Why this moment matters

  • It prevents faulty decisions built on assumptions.
  • It models intellectual honesty for teammates, friends, and students.
  • It unlocks help, mentorship, and better resources.
  • It converts uncertainty into a shared problem that can be solved.

A simple framework: the IDK to OK loop

  1. Identify the unknown. Name it precisely.
  2. Decide the next step. Source, method, and owner.
  3. Keep a time box. Set a deadline to return with an answer.
  4. Observe results. Test the new information.
  5. Knowledge share. Teach back what you learned and log it.

How to make sure the lesson sticks

  • Teach-back: after researching, explain the answer in your own words to a peer or write a brief summary for your team.
  • Apply immediately: use the new knowledge on a real task within 24 to 48 hours.
  • Create a quick check: a 3 to 5 question quiz or a small demo that proves understanding.
  • Write a note to future you: add a searchable snippet to a wiki, doc, or notes app with keywords and a short example.
  • Schedule one spaced review: revisit the summary in one week and update it if your understanding changed.

Good examples

  • Clear ownership: “I don’t know the API rate limits. I will check the docs and confirm by 3 pm with a short note.”
  • Instant refinement: “I don’t know yet. My guess is between 10 and 20 percent. I will pull last quarter’s data and verify.”
  • Collaborative learning: “I do not have the answer. Can we pair for 15 minutes to define what a good answer would include, then I will research and report back?”

Bad examples

  • Vague delay: “I’m not sure. I’ll look into it sometime.”
  • False confidence: “I’m pretty sure it is fine,” followed by no verification.
  • Blame shifting: “I would know if finance shared better reports.”
  • Performative humility: claiming “I don’t know” to avoid effort, then never returning with findings.

Scripts you can use

  • “I don’t know yet. Here is how I will find out and when I will return.”
  • “This is outside my expertise. I will ask someone who has solved it before and share notes.”
  • “I lack context on X. If you confirm that Y is the goal, I will test two options and report results by Friday.”

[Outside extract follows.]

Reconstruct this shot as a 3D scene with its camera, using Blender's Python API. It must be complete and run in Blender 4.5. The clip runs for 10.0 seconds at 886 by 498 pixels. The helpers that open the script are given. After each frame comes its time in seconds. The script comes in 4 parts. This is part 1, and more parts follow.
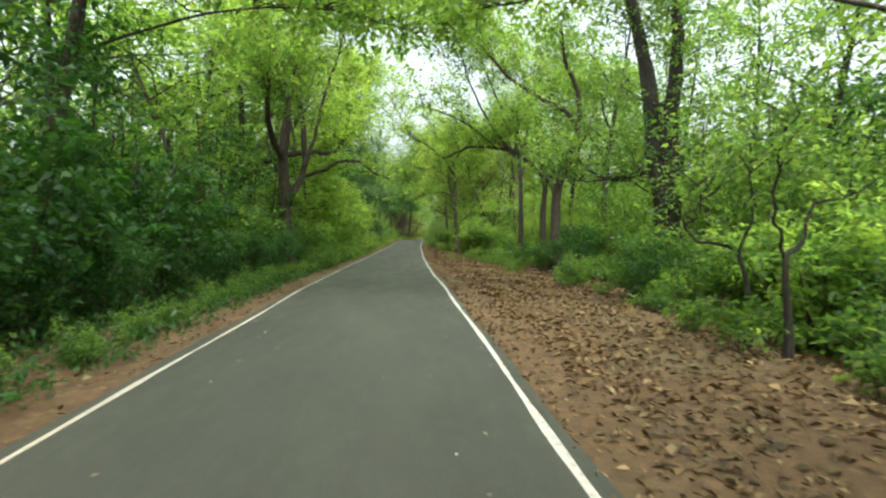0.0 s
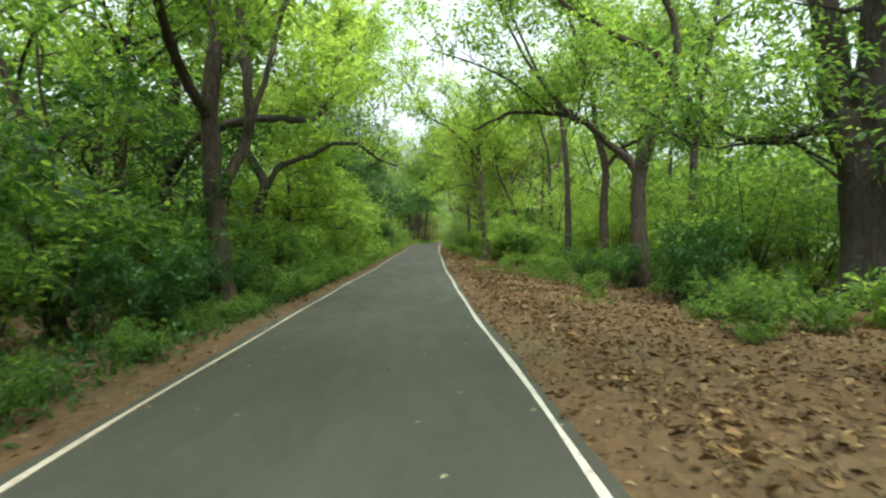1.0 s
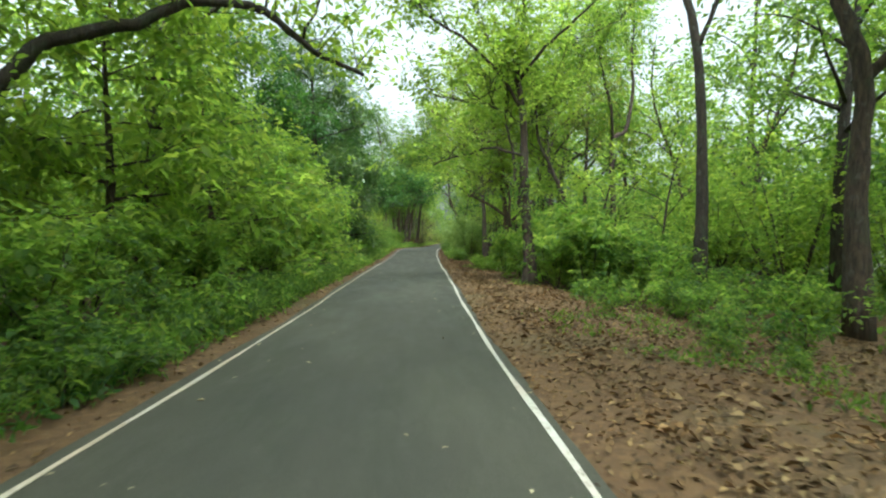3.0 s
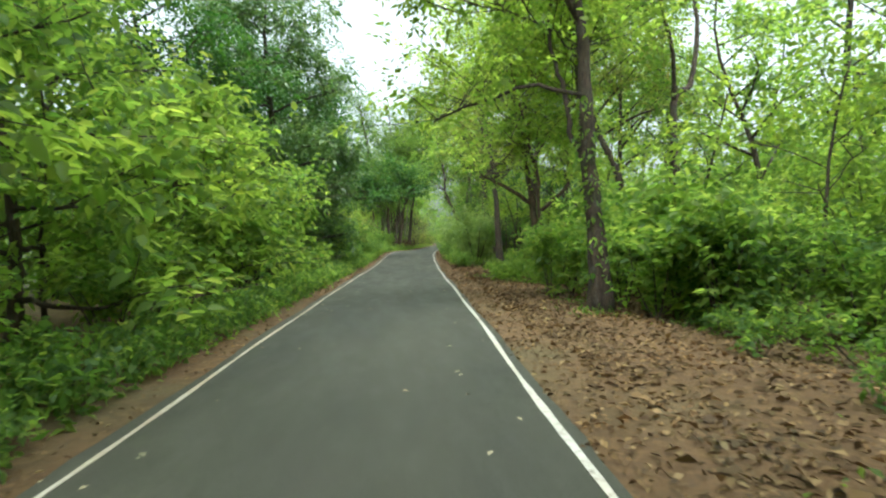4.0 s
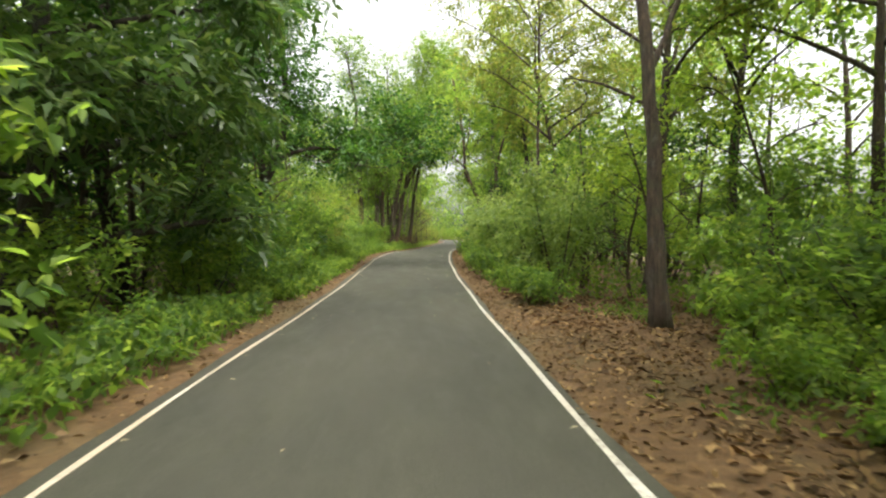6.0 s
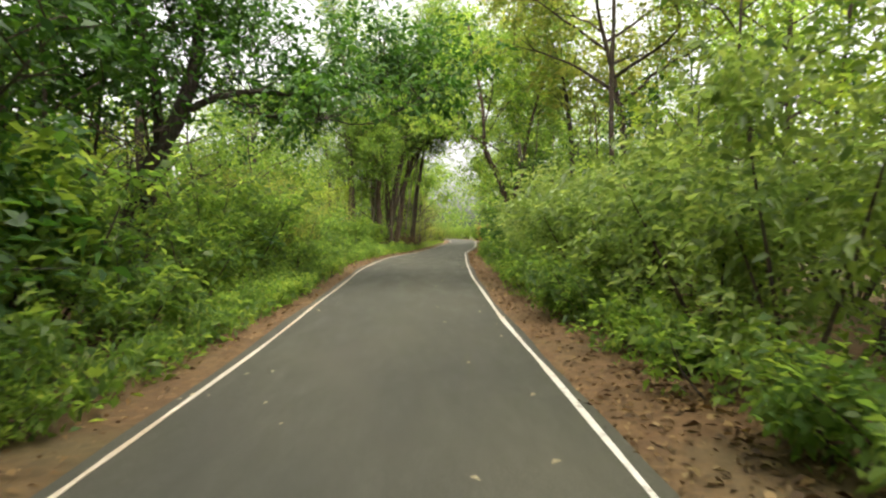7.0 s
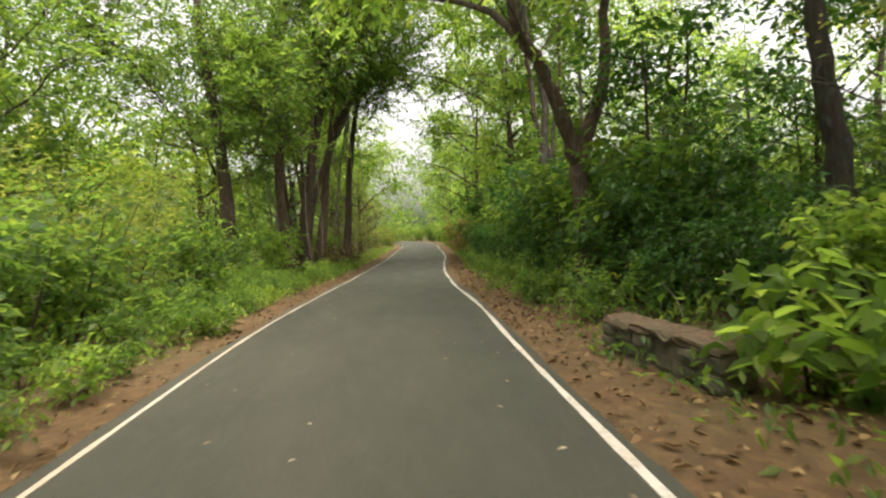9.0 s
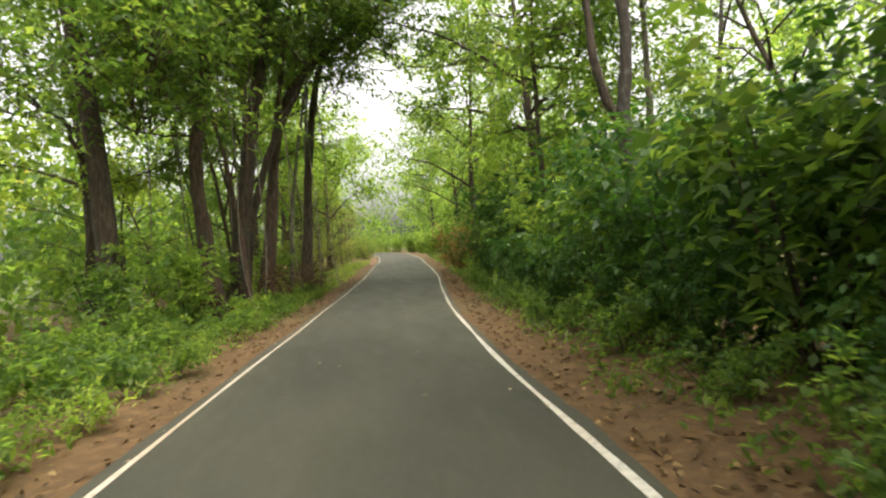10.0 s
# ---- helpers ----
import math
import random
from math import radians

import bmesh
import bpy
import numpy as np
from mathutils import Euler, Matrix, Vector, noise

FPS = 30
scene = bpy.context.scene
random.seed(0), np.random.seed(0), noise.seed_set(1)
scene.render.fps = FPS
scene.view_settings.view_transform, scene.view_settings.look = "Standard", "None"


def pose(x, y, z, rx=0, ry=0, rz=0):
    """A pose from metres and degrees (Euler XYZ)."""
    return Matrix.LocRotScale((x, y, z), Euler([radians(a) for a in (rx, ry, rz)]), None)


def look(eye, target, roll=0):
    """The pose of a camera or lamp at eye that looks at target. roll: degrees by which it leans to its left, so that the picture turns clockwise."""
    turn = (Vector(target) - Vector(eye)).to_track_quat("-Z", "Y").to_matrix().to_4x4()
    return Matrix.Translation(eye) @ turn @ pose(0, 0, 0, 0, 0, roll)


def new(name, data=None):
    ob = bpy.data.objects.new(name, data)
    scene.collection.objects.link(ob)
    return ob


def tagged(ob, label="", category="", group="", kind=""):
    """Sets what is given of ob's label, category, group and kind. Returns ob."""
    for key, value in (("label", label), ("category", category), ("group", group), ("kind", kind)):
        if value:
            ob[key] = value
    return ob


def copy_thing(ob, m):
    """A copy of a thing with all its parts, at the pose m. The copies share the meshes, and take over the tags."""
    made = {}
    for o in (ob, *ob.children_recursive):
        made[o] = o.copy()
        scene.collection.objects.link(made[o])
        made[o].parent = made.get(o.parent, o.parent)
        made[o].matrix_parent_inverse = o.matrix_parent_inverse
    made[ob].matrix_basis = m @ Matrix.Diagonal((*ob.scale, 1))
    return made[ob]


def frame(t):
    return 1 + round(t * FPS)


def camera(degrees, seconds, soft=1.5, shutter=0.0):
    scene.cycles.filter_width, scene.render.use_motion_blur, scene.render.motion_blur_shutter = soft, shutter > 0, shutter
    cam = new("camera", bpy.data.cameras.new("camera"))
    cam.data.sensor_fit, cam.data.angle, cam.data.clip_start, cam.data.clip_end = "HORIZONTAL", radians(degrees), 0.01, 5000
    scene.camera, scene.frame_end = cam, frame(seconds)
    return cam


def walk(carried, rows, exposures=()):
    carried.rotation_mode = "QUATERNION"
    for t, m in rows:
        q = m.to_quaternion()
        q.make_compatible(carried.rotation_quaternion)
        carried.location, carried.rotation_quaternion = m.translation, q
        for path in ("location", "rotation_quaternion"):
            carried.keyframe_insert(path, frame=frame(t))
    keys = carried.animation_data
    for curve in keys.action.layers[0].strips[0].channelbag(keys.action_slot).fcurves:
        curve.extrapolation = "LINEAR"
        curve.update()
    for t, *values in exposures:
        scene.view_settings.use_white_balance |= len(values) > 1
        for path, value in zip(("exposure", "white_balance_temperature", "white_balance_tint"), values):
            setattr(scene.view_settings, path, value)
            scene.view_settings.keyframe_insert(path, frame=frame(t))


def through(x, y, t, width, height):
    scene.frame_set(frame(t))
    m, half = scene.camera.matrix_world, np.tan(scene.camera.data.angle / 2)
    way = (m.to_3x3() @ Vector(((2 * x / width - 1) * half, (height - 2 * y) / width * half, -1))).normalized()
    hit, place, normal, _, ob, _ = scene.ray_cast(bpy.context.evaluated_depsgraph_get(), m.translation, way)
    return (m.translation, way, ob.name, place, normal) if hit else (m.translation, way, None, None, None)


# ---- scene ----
cam = camera(72.5, 10.0, soft=2.2, shutter=0.12)
PATH = [
    (0, look((0.660, 0.198, 1.315), (0.782, 2.194, 1.259), 0.36)),
    (0.5, look((0.646, 4.659, 1.354), (0.712, 6.656, 1.289), -0.03)),
    (1, look((0.649, 9.024, 1.374), (0.719, 11.022, 1.324), -0.89)),
    (1.5, look((0.608, 13.100, 1.457), (0.721, 15.096, 1.414), 0.19)),
    (2, look((0.592, 17.094, 1.423), (0.672, 19.093, 1.402), 0.56)),
    (2.5, look((0.610, 20.963, 1.385), (0.690, 22.961, 1.351), 0.71)),
    (2.7, look((0.592, 22.518, 1.360), (0.687, 24.516, 1.320), 0.61)),
    (3.8, look((0.642, 31.254, 1.261), (0.729, 33.252, 1.215), -0.76)),
    (4, look((0.602, 32.866, 1.244), (0.728, 34.862, 1.205), -1.26)),
    (4.5, look((0.559, 36.894, 1.214), (0.691, 38.889, 1.147), -1.31)),
    (5, look((0.635, 41.009, 1.247), (0.764, 43.004, 1.174), -1.04)),
    (5.5, look((0.684, 45.151, 1.209), (0.821, 47.145, 1.146), -0.25)),
    (6.8, look((0.762, 56.257, 1.198), (0.874, 58.254, 1.156), 0.21)),
    (7, look((0.844, 57.988, 1.214), (0.958, 59.984, 1.158), -0.13)),
    (7.5, look((0.954, 62.254, 1.187), (1.070, 64.250, 1.133), -0.37)),
    (8, look((1.050, 66.607, 1.254), (1.230, 68.597, 1.160), -2.01)),
    (8.5, look((1.193, 70.654, 1.306), (1.408, 72.640, 1.222), -2.62)),
    (9, look((1.426, 74.719, 1.390), (1.718, 76.696, 1.325), -4.22)),
    (9.5, look((1.657, 78.451, 1.475), (1.989, 80.423, 1.446), -4.78)),
    (10, look((1.913, 82.063, 1.543), (2.285, 84.028, 1.499), -5.36)),
]
EXPOSURES = [(0, 1.58, 6000, -1), (1.2, 1.62, 6000, -1), (2.5, 1.54, 5750, -3), (4, 1.7, 5800, -2), (4.6, 1.88, 5950, 0), (5.0, 2.0, 6400, 3), (5.5, 1.9, 6600, 6), (7, 1.8, 6900, 10), (8.5, 1.62, 7000, 11), (10, 1.73, 6900, 10)]
walk(cam, PATH, EXPOSURES)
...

Leader’s playbook for teams

  • Normalize the phrase: praise accurate admissions and the follow-through that comes after.
  • Require the next step: every “I don’t know” is followed by owner, method, and time box.
  • Capture wins: keep a lightweight log of questions answered, links, and examples.
  • Review in retros: what we did not know, how we learned it, and how to prevent the gap next time.

Reflection checklist

  • Did I name the unknown precisely?
  • Do I have a clear plan, owner, and deadline?
  • Did I validate the information with a small test?
  • Did I teach it back or document it for others?
  • What will trigger me to revisit this knowledge later?

Micro-habits that build the skill

  • Keep a “question bank” and tackle one item per day.
  • End meetings with “unknowns and next steps.”
  • Practice a daily teach-back in 3 sentences.
  • Tag notes with consistent keywords so answers are easy to find.

Closing thought

Admitting you don’t know is not a confession of weakness. It is a commitment to accuracy, a signal that learning has begun, and a reliable way to turn uncertainty into competence.